Work required
Reproduce the listing below character for character; drop every image.
## Start Recorded data
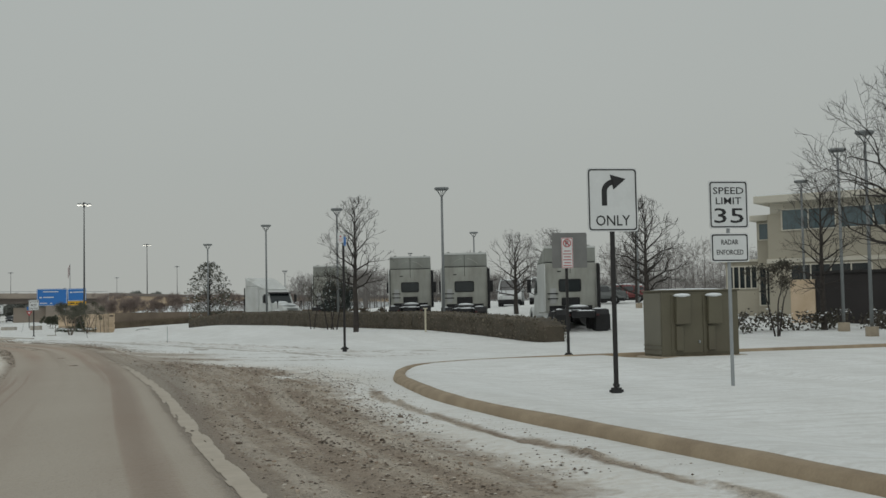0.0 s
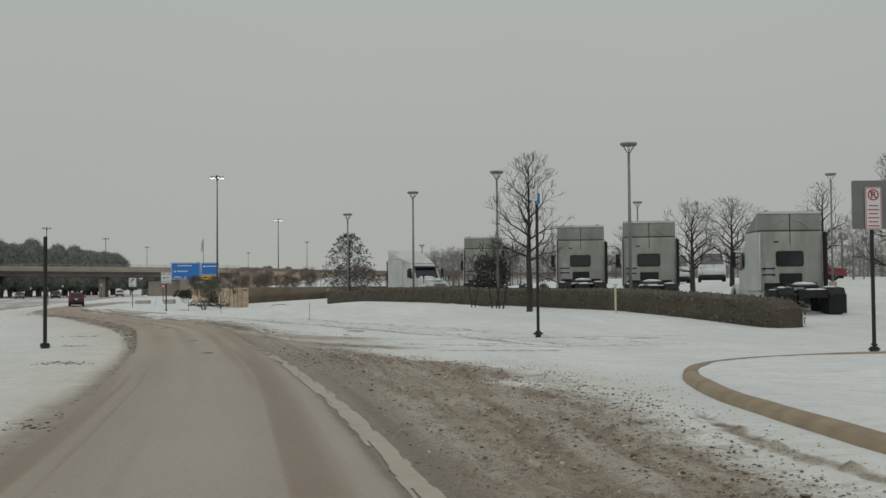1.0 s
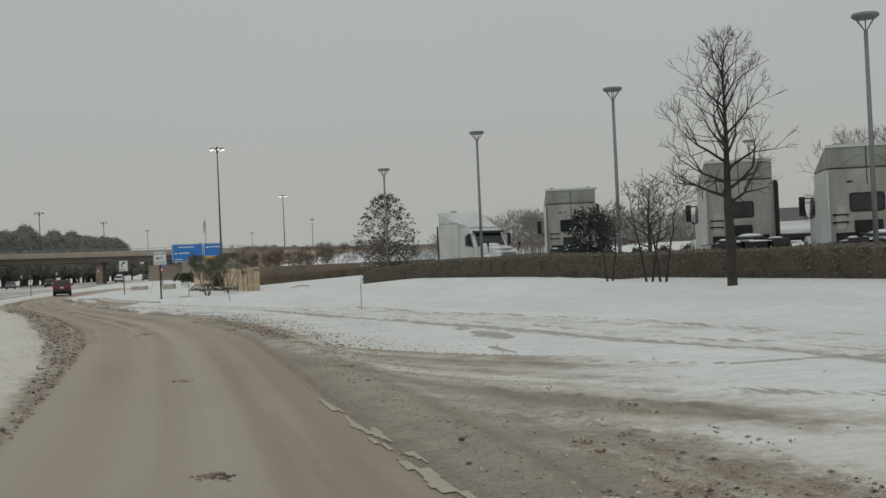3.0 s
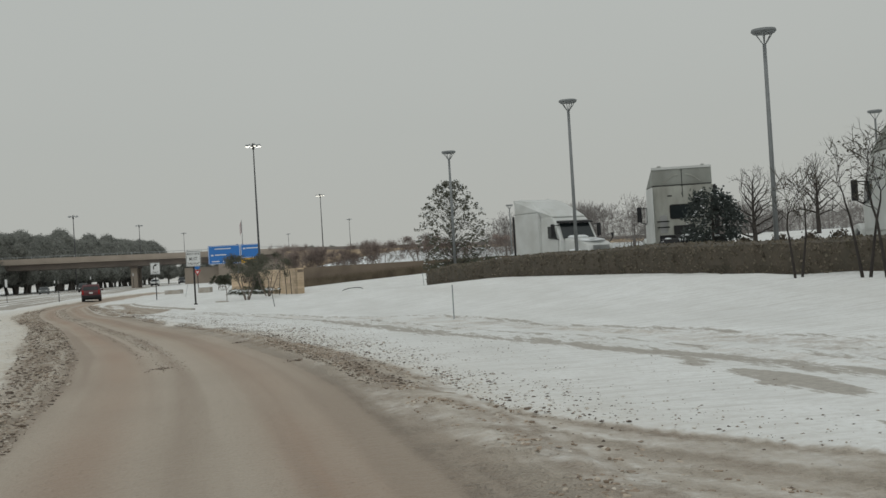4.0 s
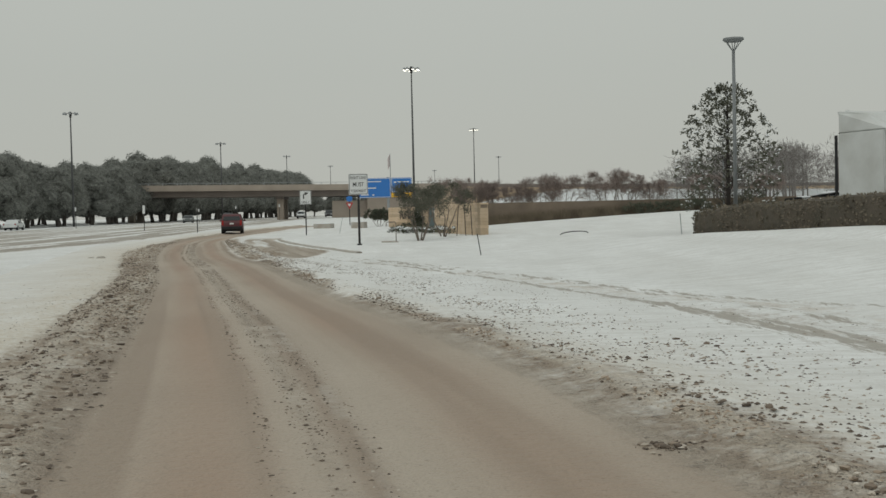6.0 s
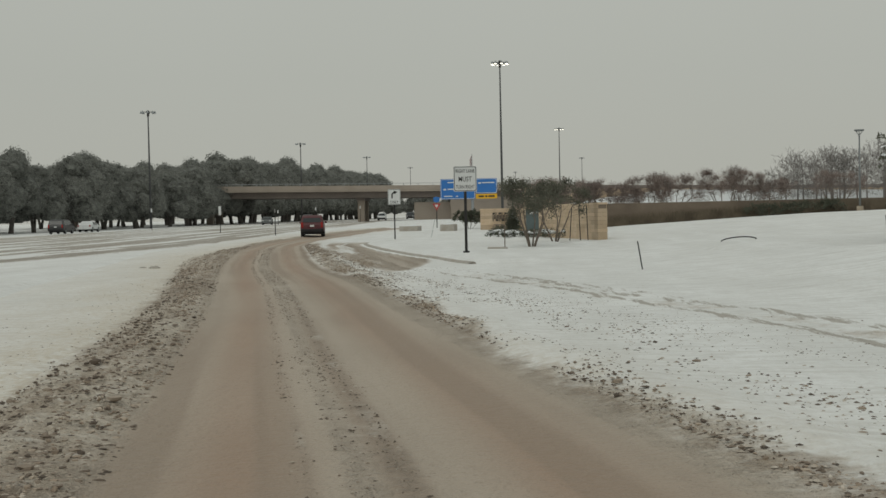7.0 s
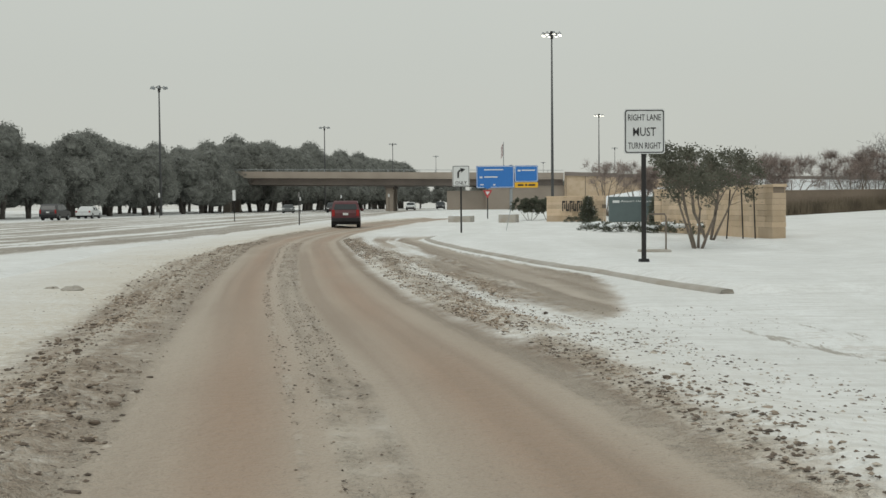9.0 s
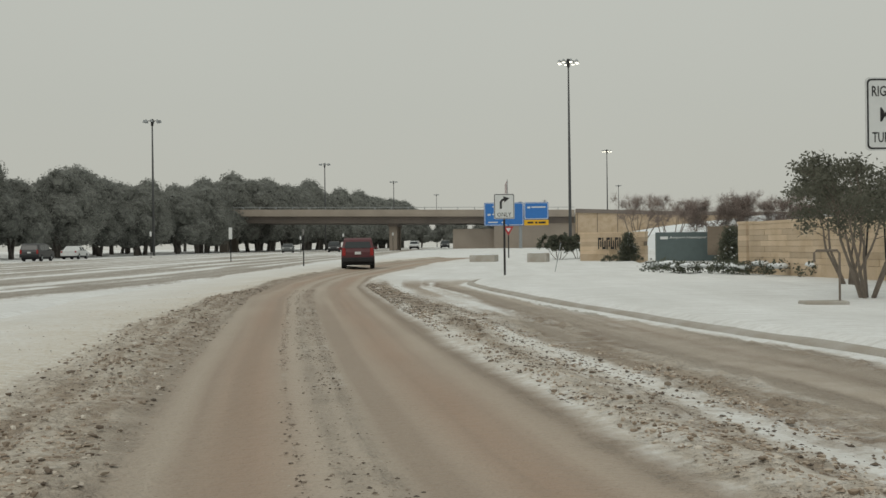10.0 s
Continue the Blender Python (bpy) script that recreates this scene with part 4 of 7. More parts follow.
## End Recorded data
Result below
0.0 s
1.0 s
3.0 s
4.0 s
6.0 s
7.0 s
9.0 s
10.0 s
Continue the Blender Python (bpy) script that recreates this scene with part 4 of 7. More parts follow.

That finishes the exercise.